Sued Over Sugar In Jelly Beans, Jelly Belly’s Response: 'This Is Nonsense’
John O’Brien and Sara McCleary
John is the editor of Legal Newsline and the Pennsylvania Record, and Sara is a freelance reporter.
A lawsuit filed by a woman who says she was misled into buying Jelly Belly’s exercise jelly bean is not uncommon, one attorney says, but it is “nonsense,” the company is arguing.
Jelly Belly’s Sport Beans are advertised as an exercise supplement containing carbohydrates, electrolytes and vitamins. Jessica Gomez, in a lawsuit filed earlier this year in a California state court, says they also contain more sugar than she thought.
That’s because “evaporated cane juice” is listed on the ingredients list. This term is used instead of “sugar” to make Sport Beans more attractive to athletes, Gomez and her attorneys say.
This is moronic and frivolous on so many levels my list be will probably be incomplete. First, the Sport beans nutrition label:
Hello! Those 100 calories aren’t from pixie dust!

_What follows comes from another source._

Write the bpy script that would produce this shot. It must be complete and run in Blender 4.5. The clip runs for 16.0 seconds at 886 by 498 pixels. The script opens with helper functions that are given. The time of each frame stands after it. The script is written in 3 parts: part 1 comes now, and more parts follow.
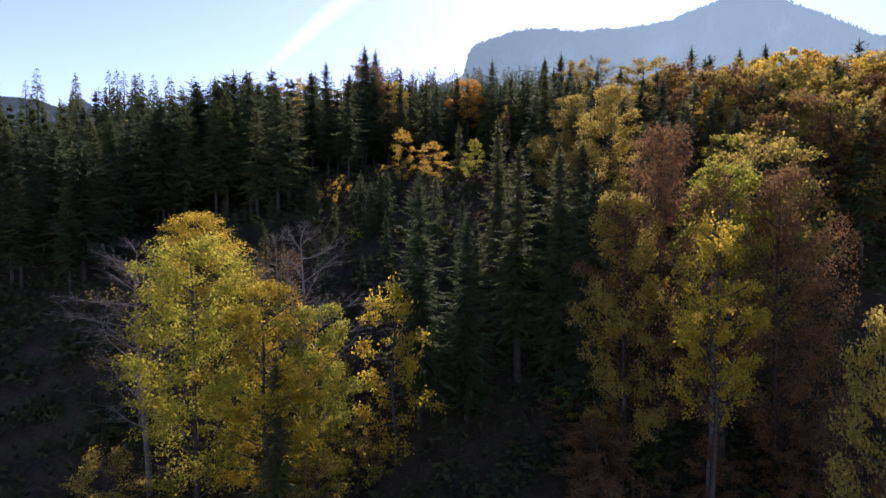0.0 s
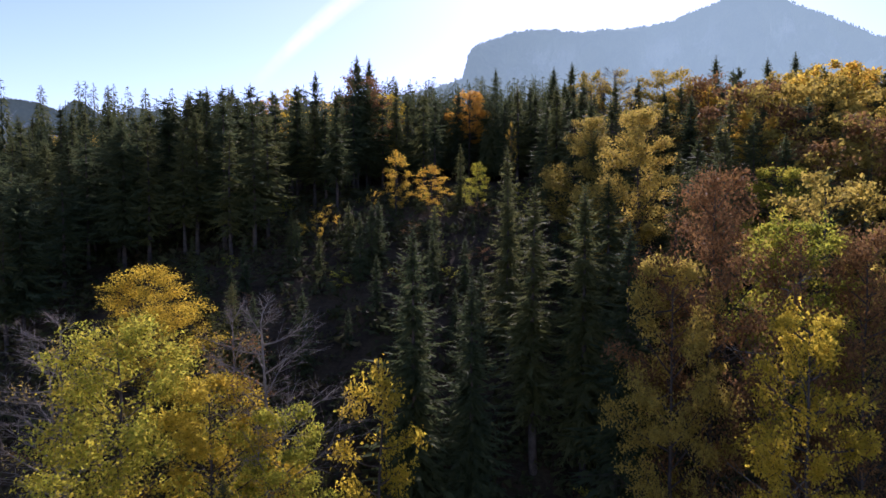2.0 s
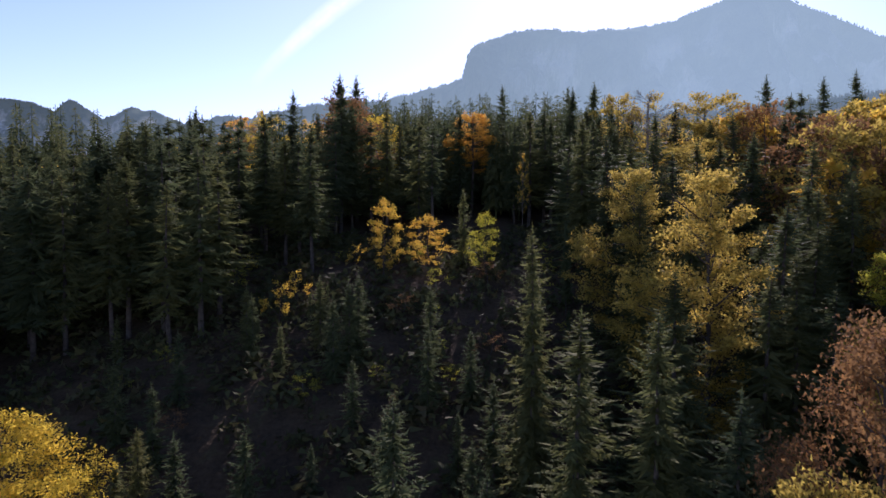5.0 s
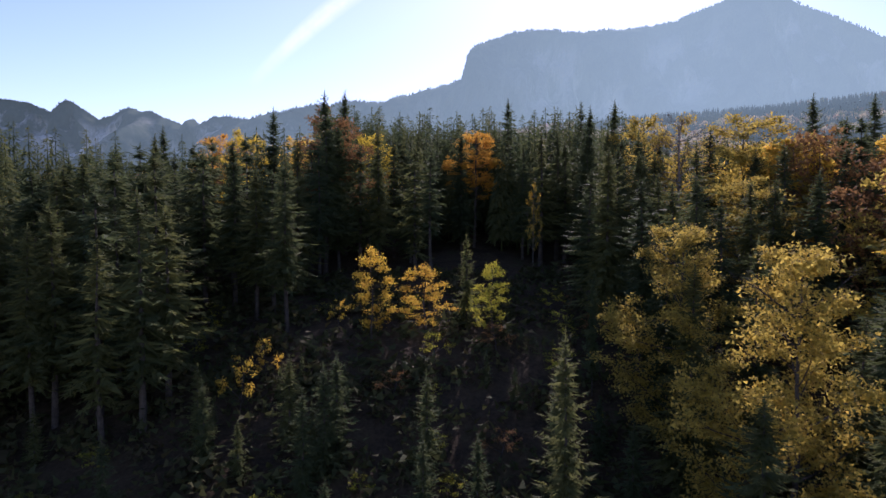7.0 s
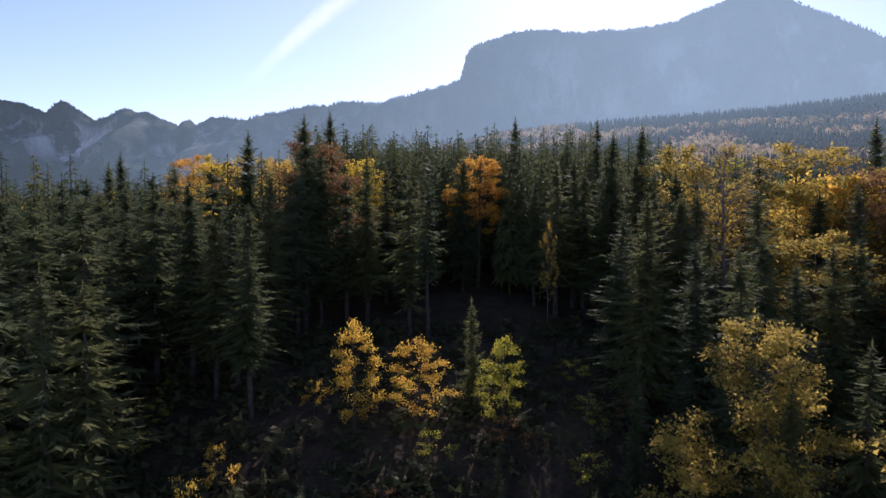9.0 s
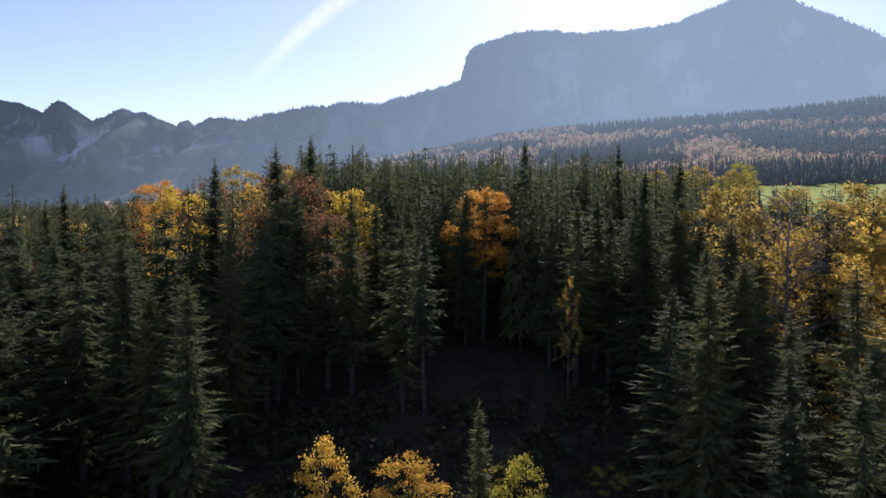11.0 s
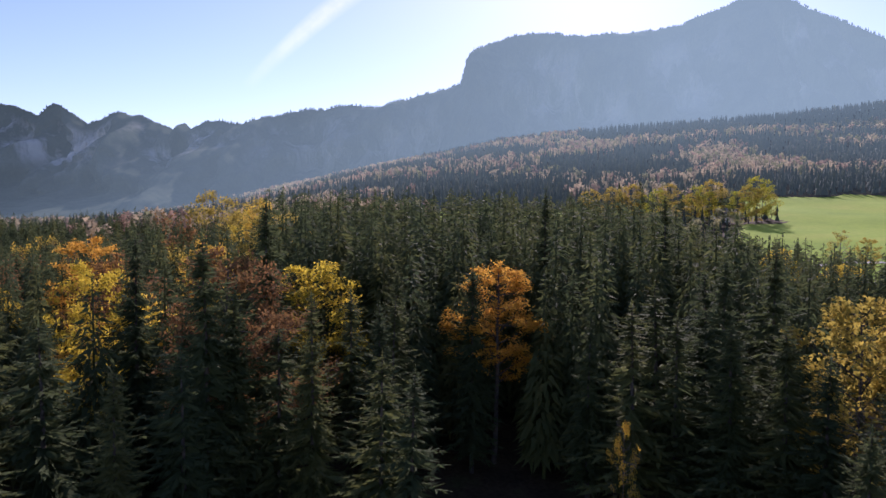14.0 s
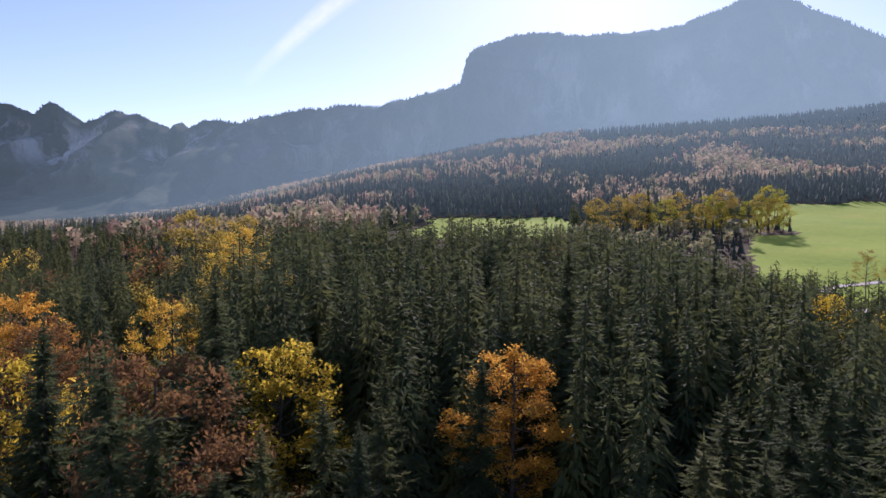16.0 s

Hello! The label says “Total Sugars 19g”!
Hello! The label says "Includes 19g Added Sugars!
Hello! How blindingly ignorant do you have to be not to have heard of “Cane Sugar”?
Hello! How blindingly ignorant of a runner or weight lifter do you have to be not to know that simple sugars deliver a quick energy boost, potentially useful in a lengthy workout or run?!